Jokic finished with a too-little, too-late 27 points and 15 rebounds for the Nuggets, who were missing Aaron Gordon due to a calf injury and all of the energy he provides from his starting power forward spot. Jamal Murray had 16 points on just 5-for-17 shooting.

“The shooting really put us behind the 8-ball to start the game,” Nuggets coach David Adelman said.

“We only gave up 25 points in the first quarter. That’s actually a very good number. We just had a hard time making shots tonight. Our physicality offensively has got to get better.”

CJ McCollum hit a fadeaway jumper with 12.5 seconds left to ruin New York’s night again, leading the Atlanta Hawks to a 109-108 victory and a 2-1 lead over the Knicks in their first-round playoff series on Thursday night.

After starring in a Game 2 stunner at Madison Square Garden, McCollum got the ball with his team trailing by a point. He came through again from 4.5 metres (15 feet), finishing with 23 points.

The Hawks led nearly the entire game, building an 18-point lead in the first half. But New York rallied for a 108-105 edge on Jalen Brunson’s three-point play with 1:03 remaining.

After Jalen Johnson, who led the Hawks with 24 points, rolled in a shot, Josh Hart missed a 3-pointer for the Knicks.

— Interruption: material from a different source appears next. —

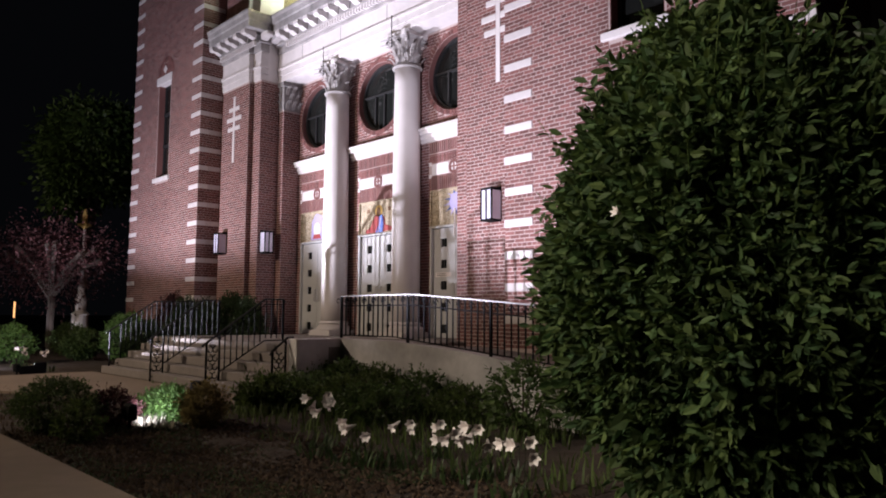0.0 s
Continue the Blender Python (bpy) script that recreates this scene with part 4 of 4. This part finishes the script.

New York got the offensive rebound, but could not get off a shot ahead of the 24-second clock.

The Knicks failed to get off a shot at the end, either, as Jonathan Kuminga knocked the ball away from Brunson and the horn sounded.

Kuminga had a huge night for the Hawks off the bench, finishing with 21 points.

OG Anunoby led the Knicks with 29 points, Brunson had 26 and Karl-Anthony Towns chipped in with 21. It was not enough for New York.

Scottie Barnes set career playoff highs with 33 points and 11 assists, RJ Barrett added a career playoff-high 33 points as Toronto beat Cleveland, snapping a 12-game playoff losing streak against the Cavaliers.

Collin Murray-Boyles had 22 points, Jamison Battle scored all of his 14 points in the final quarter and Brandon Ingram added 12 as the Raptors cut Cleveland’s lead in the Eastern Conference first-round series to 2-1.

Game 4 will be on Sunday afternoon in Toronto.

Murray-Boyles is the first Raptors rookie to score 20 or more in a playoff game.

The Cavaliers matched the NBA postseason record for consecutive victories against a single opponent by winning Game 2 on Monday but could not extend that run in Toronto.

James Harden scored 18 points while Donovan Mitchell, Evan Mobley and Max Strus all had 15.